As in Somalia, Yemen and in countries where terrorism is deeply rooted - "indigenous"- that of the Sahel is now essentially Sahelian. Those groups affiliated to Al Qaeda or the EIGS are from the bled or from regions close to it. Injustices and abuses of power, much more than poverty, are the basis and the ingredients of the region rebellions.
The international labels - Al Qaeda and Islamic State - are largely endorsed as prestige cover. It facilitates the recruitment of fighters. Its purpose is also and, above all, to carry out illegally, ordinary humane activities i.e. commercial or others. "A way of doing politics differently" when the rulers lock all access doors.

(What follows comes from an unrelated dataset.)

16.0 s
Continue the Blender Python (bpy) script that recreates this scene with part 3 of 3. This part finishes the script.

Attacks and other confrontations between the Islamic Groups, particularly in Mali, but elsewhere as well, are often more about leadership than driven by ideological differences. One of the objectives is to control the ideological market in order to monopolize the regional business market. The Institute of Economic Peace, of December 4, 2020, recalls that the impact of terrorism in Africa, over the past decade, has been 171.7 billion dollars. A figure that does not include the shortfall in investments and other economic activities intended for countries. Often captive of governments, the national economy reinforces analyzes that distinguish the real country from the official country.
The national army, clan-based or dominated in some Sahelian countries, look like, to the less disciplined and largely ethnic armies of the jihadist groups of Afghanistan, Somalia and Yemen. And the Sahel too.

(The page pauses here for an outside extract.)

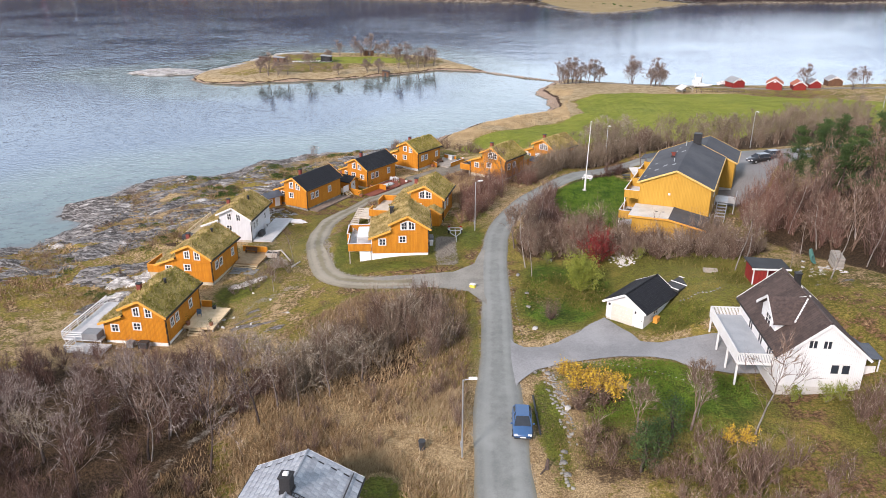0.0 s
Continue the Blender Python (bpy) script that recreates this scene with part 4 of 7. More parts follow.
YELLOW_TRIM = surface("pale_yellow_trim", (0.56, 0.36, 0.11), (0.68, 0.47, 0.17), rough=0.6)
GARAGE = gable_house("garage", 18.0, 75.0, 10.75, 42.5, 5.35, 7.5, 2.15, 1.55, WHITE, BLACK_TILE, "white wooden garage with black tiled roof", "garage", plinth=0.25)
VILLA = gable_house("white_house", 30.1, 57.9, 13.3, 4.5, 8.2, 12.6, 3.9, 3.5, WHITE, BROWN_TILE, "white timber house with dark brown tiled roof", "house", plinth=0.9)
BLOCK = gable_house("apartment_building", 27.5, 100.3, 17.1, 24, 10.3, 19.5, 6.4, 2.2, YELLOW, FELT, "yellow timber apartment building with dark felt roof", "apartment building", tile=0, trim=YELLOW_TRIM)
FRONT = gable_house("slate_house", -15.6, 37.3, 10.6, 9, 8.4, 9.0, 3.4, 2.0, WHITE, None, "house with pale grey slate roof and black chimney", "house", tile=0)
BLOCK_REAR = gable_house("apartment_wing", 37.2, 117.6, 16.2, 24, 10.3, 8.5, 4.8, 2.2, YELLOW, FELT, "lower yellow wing of the apartment building, dark felt roof", "apartment building", tile=0, trim=YELLOW_TRIM)


# ---- plants ----
def tri_mesh(name, V, F, mat, parent=None, smooth=False):
    """A mesh from arrays of points and triangles."""
    V, F = np.asarray(V, np.float32), np.asarray(F, np.int32)
    me = bpy.data.meshes.new(name)
    me.vertices.add(len(V))
    me.vertices.foreach_set("co", V.ravel())
    me.loops.add(F.size)
    me.loops.foreach_set("vertex_index", F.ravel())
    me.polygons.add(len(F))
    me.polygons.foreach_set("loop_start", np.arange(0, F.size, 3, dtype=np.int32))
    me.polygons.foreach_set("loop_total", np.full(len(F), 3, np.int32))
    me.update(calc_edges=True)
    me.materials.append(mat)
    ob = new(name, me)
    ob.parent = parent
    return ob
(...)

" The objective of war is victory and not the prolongation of indecision, reminded the American general Douglas Mc Arthur adding, in war, there is no substitute for victory ". The G 5 Sahel ember states, their neighbors and concerned allies cannot ignore that objective. However, reaching it is not easy in the Sahel, a region long left on the capital cities outskirts. In one form or another, terrorism, going underground at first, has adapted to that context. It plays on the borders, marginalized or ignored by the central powers, to build social bases, attract more recruits and garner financial resources. From these social bases and a strong proximity to the populations, terrorists cannot be easily defeated by national or foreign armies. They now are part of Sahel society as in Somalia, Yemen or in the Tribal Zones areas around Afghanistan. Continuing to combat them, or cohabiting with them, is more a matter of governance than of armed forces capabilities.
In Fine
Ten years after the French soldiers deployment in Mali, followed by that of more than 12,000 UN troops (Minusma) and other European forces plus a US technical support, insecurity is more momentous, the number of displaced persons and refugees much higher than in 2013.Moreover, competing forces of Russians' Wagner are on the ground. The environmental destruction with long lasting effects, very little reported or even ignored, is disastrous.
Indeed, ten years ago, Serval/Barkhane succeeded in saving Bamako.It prevented it from falling into the hands of deeply divided rebel groups determined to immediately proclaim "a government of national unity" while, the national army was in total disorganization.
However, in the absence of a modern government project, insecurity, then mostly political, has expanded in and beyond Mali borders. With its armed groups, though often in competition, but skilled combatants and modern communicators, the threat became a strong rebellion backed by the tribal systems and mostly by corrupt practices. That evolution has resulted more from the failures of governments' local and international responses, than from the sole jihadists' forces.
In the Sahel, few or no lessons have yet to be learnt from similar, high-profile conflicts in Afghanistan, Somalia or Yemen. Neither were the responses given to the jihadists in Algeria and Chechnya. Answers that were certainly costly, but certainly not more than the price that the Sahel countries and their external allies have already paid and continue to pay for the populations security and especially the future of states often on the verge of implosion.
Obviously dangerous invisible links remain the greatest threat to the Sahel and West Africa. And probably far beyond.